Friday, February 9, 2018

Back in Africa






It’s been too long! I know this because I almost cried in the jetway when I got off the plane and smelled “Africa.” This is a smell that is at once so familiar and impossible to describe…burning fires and lush vegetation mingling together? Something like that.

Even though I was in Kenya, it still felt good to be back on the Continent. We drove out to Naivasha on my second day…a romantic and historic journey through the Rift Valley. There is a pass that we came over and looked out from the escarpment as far as the eye could see. For some reason, I did manage to see a herd of zebras, who were just chilling on the side of the road. The roads in Africa are full of life. In Nairobi, traffic is ensnared with cars and bikes and people and goats.
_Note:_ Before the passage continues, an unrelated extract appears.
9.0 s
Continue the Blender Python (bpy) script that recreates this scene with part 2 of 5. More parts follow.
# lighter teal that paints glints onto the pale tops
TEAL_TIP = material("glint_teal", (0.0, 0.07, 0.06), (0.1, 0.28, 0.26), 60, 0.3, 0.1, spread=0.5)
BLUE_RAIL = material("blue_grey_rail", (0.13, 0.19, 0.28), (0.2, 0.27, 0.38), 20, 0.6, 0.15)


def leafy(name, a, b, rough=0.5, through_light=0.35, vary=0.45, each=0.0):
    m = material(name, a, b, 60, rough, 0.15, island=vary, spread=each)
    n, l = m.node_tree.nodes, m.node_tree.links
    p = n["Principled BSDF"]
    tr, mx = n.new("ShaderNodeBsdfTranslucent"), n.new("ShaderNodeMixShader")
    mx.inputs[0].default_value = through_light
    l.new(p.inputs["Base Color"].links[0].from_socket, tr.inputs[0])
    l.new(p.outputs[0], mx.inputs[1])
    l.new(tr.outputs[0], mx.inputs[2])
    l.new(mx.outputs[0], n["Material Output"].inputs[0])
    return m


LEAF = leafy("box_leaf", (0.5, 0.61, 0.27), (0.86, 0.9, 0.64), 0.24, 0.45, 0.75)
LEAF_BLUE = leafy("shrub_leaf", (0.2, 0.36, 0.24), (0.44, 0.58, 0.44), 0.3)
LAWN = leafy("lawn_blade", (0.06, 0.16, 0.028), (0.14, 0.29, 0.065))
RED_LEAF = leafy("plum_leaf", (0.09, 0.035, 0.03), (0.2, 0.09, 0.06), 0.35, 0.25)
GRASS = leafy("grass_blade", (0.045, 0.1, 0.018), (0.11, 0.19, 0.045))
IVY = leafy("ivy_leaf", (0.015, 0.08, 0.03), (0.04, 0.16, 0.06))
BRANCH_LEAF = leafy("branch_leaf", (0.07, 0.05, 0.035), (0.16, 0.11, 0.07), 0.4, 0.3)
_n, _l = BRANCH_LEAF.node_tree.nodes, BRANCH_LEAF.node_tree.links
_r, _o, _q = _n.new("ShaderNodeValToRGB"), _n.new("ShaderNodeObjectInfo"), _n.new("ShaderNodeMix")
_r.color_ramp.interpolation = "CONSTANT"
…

There are sign posts like “God Saves Hair Salon” riddled everywhere, and in Nairobi for some reason, there are notices plastered every few feet for doctors promising love potions and anxiety relief. Hmmm. In the country, or “bush” as they say, there are vehicles piled two stories with god knows what: mattresses, sugar cane, you name it. Trucks going 14 miles per hour. Motorcycles, or bodas, going 114 miles per hour. It all passes by as I look out across the valley and dream.
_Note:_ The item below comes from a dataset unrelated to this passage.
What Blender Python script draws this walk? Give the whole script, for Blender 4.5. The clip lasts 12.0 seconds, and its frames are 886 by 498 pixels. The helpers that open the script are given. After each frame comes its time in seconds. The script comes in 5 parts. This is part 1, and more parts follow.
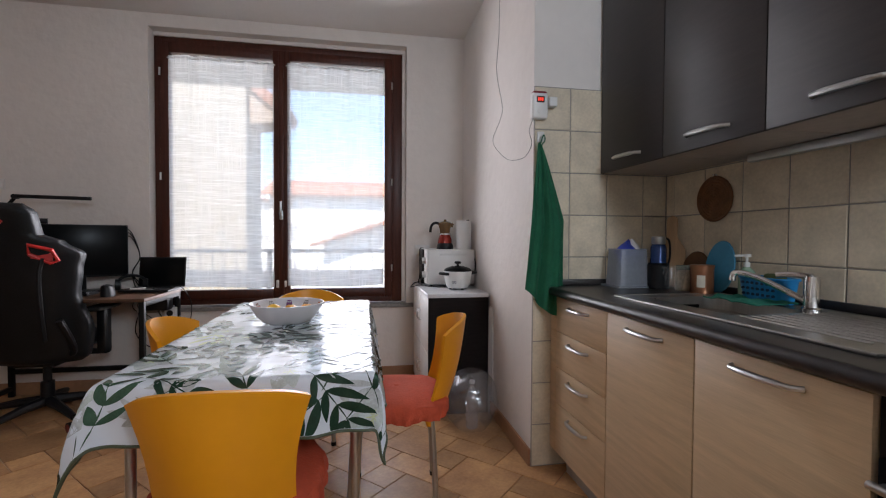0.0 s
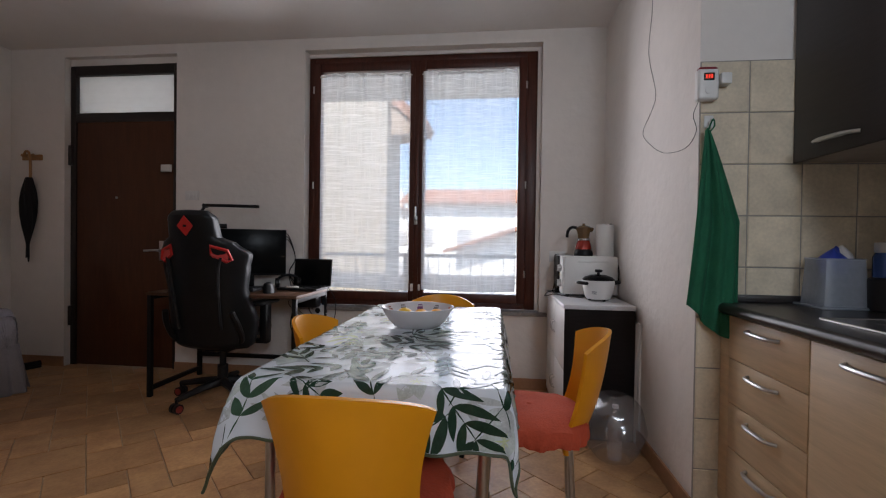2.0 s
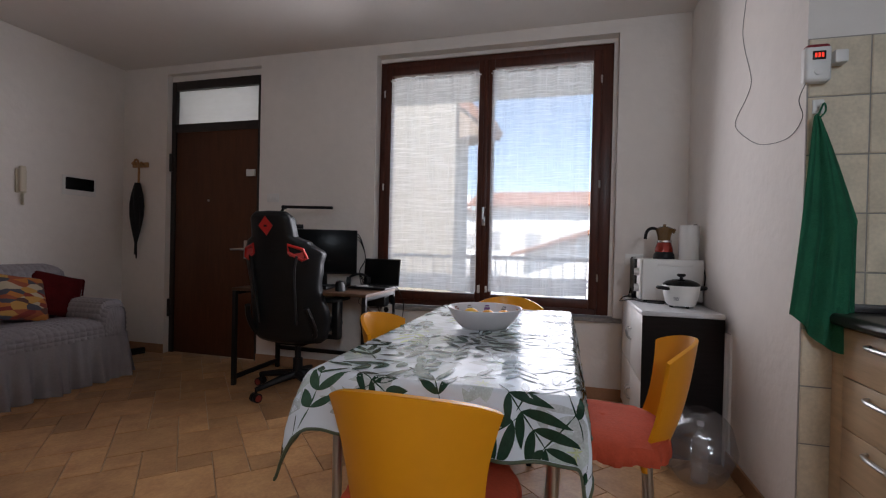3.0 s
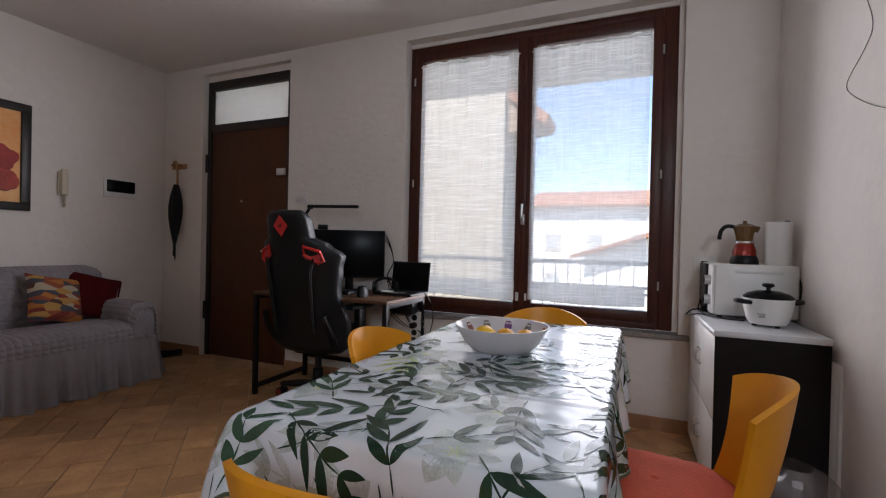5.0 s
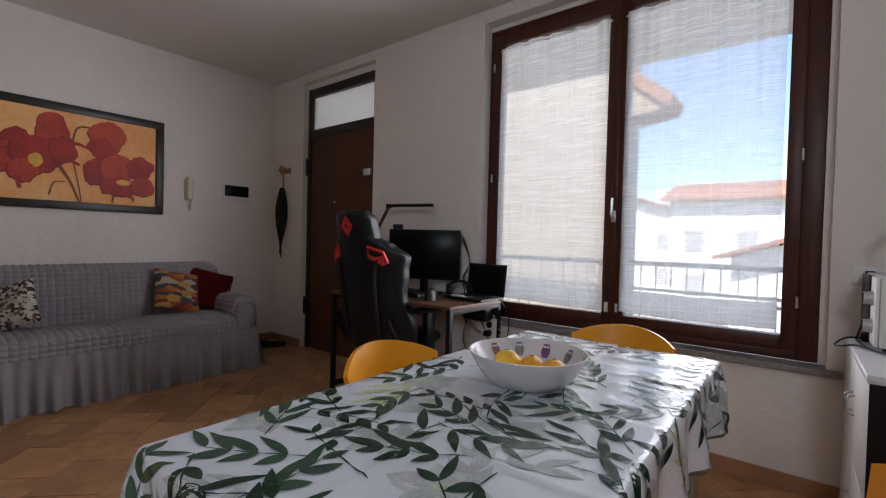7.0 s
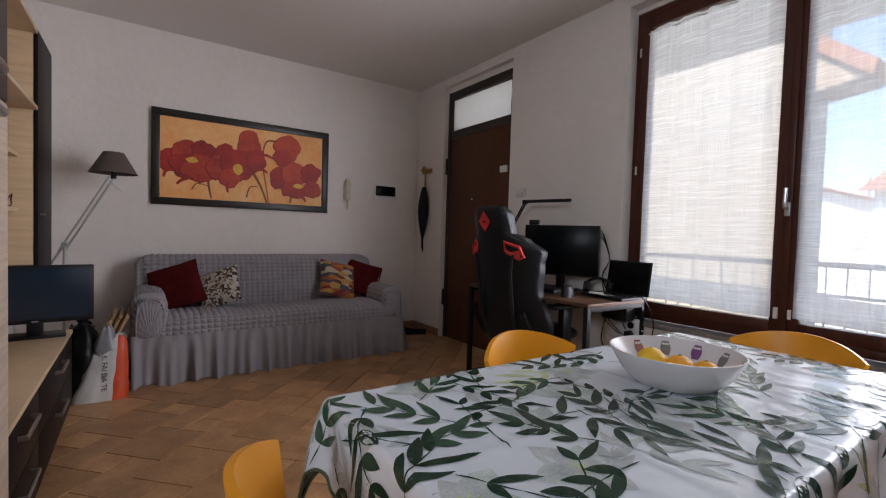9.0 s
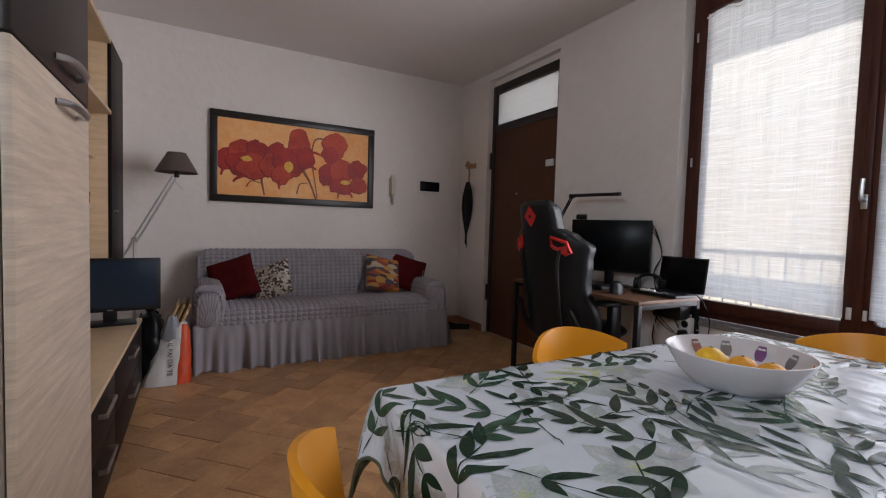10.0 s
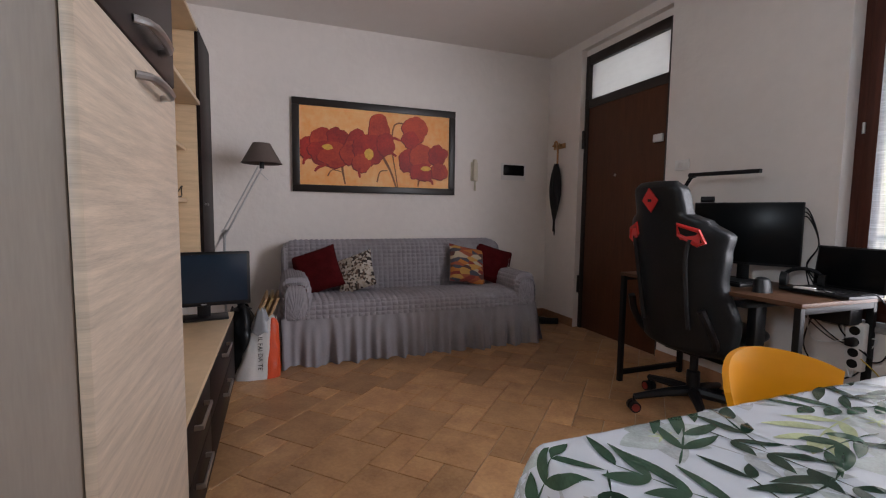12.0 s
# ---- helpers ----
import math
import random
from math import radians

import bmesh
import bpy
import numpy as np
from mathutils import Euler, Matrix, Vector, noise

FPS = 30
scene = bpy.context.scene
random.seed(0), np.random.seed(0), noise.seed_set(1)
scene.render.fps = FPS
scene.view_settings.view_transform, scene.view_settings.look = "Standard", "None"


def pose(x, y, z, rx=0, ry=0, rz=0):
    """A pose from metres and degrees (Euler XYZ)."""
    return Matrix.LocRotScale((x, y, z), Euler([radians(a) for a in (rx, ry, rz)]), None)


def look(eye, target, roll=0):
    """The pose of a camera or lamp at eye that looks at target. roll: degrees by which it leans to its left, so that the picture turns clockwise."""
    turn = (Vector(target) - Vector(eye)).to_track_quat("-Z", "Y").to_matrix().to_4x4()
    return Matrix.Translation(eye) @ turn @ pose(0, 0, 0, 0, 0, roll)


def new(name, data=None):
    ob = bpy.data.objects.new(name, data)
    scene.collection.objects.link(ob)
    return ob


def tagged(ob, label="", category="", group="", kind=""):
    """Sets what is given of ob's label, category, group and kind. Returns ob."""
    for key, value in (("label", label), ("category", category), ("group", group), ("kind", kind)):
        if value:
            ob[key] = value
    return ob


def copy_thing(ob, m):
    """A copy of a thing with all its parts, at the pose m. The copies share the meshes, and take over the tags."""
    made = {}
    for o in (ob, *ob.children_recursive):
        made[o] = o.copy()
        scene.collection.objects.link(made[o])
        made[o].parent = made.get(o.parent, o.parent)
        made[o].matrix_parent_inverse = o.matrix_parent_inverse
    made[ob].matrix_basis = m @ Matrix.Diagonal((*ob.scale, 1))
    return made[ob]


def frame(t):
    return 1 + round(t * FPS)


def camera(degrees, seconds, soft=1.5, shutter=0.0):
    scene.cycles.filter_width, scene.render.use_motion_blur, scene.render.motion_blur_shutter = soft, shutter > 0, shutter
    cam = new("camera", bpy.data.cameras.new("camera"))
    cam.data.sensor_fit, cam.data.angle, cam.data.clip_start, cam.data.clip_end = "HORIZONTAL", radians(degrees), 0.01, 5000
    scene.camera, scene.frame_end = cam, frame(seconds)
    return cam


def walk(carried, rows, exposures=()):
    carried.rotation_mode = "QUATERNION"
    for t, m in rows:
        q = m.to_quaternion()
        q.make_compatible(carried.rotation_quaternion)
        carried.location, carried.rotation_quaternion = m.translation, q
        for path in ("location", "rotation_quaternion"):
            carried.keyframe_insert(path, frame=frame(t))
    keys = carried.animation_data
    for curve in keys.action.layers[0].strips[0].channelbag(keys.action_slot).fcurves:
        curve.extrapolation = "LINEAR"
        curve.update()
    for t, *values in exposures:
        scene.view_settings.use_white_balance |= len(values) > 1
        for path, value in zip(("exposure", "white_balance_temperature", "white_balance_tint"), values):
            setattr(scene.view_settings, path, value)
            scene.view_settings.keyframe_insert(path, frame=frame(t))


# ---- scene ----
cam = camera(89.8, 12.0, soft=1.15)
PATH = [
    (0, (0.468, 2.8, 1.126), (0.824, 4.767, 1.075), 0.3),
    (0.5, (0.461, 2.852, 1.12), (0.721, 4.835, 1.078), 0.5),
    (1, (0.486, 2.893, 1.123), (0.556, 4.892, 1.09), 0.7),
    (1.5, (0.485, 2.925, 1.116), (0.414, 4.924, 1.09), 0.8),
    (2, (0.464, 2.942, 1.112), (0.238, 4.929, 1.087), 0.8),
    (2.5, (0.466, 2.961, 1.098), (0.065, 4.921, 1.082), 1.2),
    (3, (0.457, 2.978, 1.095), (-0.065, 4.908, 1.079), 1.3),
    (3.5, (0.45, 3.043, 1.087), (-0.172, 4.944, 1.073), 1.4),
    (5.5, (0.575, 3.538, 1.109), (-0.236, 5.365, 1.09), 1.2),
    (6, (0.612, 3.688, 1.121), (-0.279, 5.478, 1.096), 1.2),
    (6.5, (0.657, 3.754, 1.13), (-0.425, 5.436, 1.1), 1.5),
    (7, (0.702, 3.777, 1.127), (-0.546, 5.338, 1.089), 1.5),
    (7.5, (0.727, 3.775, 1.125), (-0.659, 5.216, 1.084), 1.7),
    (9.5, (0.736, 3.704, 1.114), (-0.968, 4.748, 1.032), 1.7),
    (10, (0.729, 3.701, 1.114), (-1.019, 4.668, 1.018), 1.7),
    (10.5, (0.715, 3.693, 1.112), (-1.074, 4.582, 1.001), 1.7),
    (11, (0.671, 3.679, 1.109), (-1.155, 4.484, 0.982), 1.4),
    (11.5, (0.54, 3.659, 1.111), (-1.312, 4.401, 0.967), 1.2),
    (12, (0.394, 3.662, 1.123), (-1.473, 4.358, 0.959), 0.7),
]
walk(cam, [(t, look(eye, target, roll)) for t, eye, target, roll in PATH],
     [(t, stops, 6330, 11.5) for t, stops in ((0, 1.75), (2, 1.40), (3.5, 1.38), (5.5, 1.5), (7.5, 1.42), (9.5, 1.70), (11, 1.64), (12, 1.88))])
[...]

The hotel in Naivasha was a classic safari lodge. It was pretty nice with stunning grounds of acacia trees and tropical plants. The rooms are vast, although a little worn. I love these places and they are truly a unique experience of East Africa: colonial décor mixed with safari animal motifs. We were greeted after our journey with hot towels soaked in peppermint oil and cold fruit cocktail juice – likely pineapple, papaya and passion juice. Passion juice! Why the US cannot import passion juice is beyond me. It is so delicious and I, not a juice person, cannot get enough when I’m here.
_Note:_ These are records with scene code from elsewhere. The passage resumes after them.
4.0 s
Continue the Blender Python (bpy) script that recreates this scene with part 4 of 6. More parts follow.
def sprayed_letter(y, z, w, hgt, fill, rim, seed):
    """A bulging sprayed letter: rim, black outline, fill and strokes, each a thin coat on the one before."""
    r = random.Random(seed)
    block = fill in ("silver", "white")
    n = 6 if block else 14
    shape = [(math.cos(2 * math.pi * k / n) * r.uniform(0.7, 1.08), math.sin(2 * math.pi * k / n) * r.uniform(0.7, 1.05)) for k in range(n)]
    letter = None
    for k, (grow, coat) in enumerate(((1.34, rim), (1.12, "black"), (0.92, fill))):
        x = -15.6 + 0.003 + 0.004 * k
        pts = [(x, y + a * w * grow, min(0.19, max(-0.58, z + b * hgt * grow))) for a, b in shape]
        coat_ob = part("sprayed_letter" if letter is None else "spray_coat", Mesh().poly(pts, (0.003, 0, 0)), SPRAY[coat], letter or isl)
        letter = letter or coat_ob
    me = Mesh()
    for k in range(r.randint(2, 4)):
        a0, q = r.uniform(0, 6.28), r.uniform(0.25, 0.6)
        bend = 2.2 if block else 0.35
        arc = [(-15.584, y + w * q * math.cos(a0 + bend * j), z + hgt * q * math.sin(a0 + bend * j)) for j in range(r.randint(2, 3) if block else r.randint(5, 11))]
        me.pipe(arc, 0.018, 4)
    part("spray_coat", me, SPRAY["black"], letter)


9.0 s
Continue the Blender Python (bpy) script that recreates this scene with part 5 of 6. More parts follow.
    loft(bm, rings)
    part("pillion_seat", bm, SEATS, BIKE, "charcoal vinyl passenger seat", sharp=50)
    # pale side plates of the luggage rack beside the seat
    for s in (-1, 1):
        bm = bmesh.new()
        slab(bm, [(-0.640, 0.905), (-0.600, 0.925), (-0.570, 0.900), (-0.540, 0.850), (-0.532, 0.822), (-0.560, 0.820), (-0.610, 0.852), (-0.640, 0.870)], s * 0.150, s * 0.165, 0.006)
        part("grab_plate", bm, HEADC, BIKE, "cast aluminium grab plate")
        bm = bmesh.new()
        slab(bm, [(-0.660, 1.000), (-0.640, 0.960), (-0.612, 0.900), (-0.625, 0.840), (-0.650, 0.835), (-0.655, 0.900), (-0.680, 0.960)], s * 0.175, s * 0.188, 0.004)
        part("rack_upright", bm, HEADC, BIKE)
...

We had speeches at our opening event that went on for hours. I’m not kidding. HOURS. My patience for such things was practiced when I lived in Uganda, but it had atrophied in my absence and I found myself looking around after about two hours wondering, “isn’t anyone else hungry?!”

As usual with my jobs over the years, in Naivasha I met brave and amazing people who were fighting tirelessly for human rights. Unlike the international development world, human rights activists, whose lives are regularly on the line, have a different take on international assistance. They have to be talked into it in most cases and are uncompromising in their convictions. That is perhaps a blog for another time.

I find myself returned to Africa after several years overwhelmed in every sense. Many of the stories and myths I have carried back to life in DC have been confirmed. Other memories have not done justice to this place. And I haven’t even gotten to Uganda yet!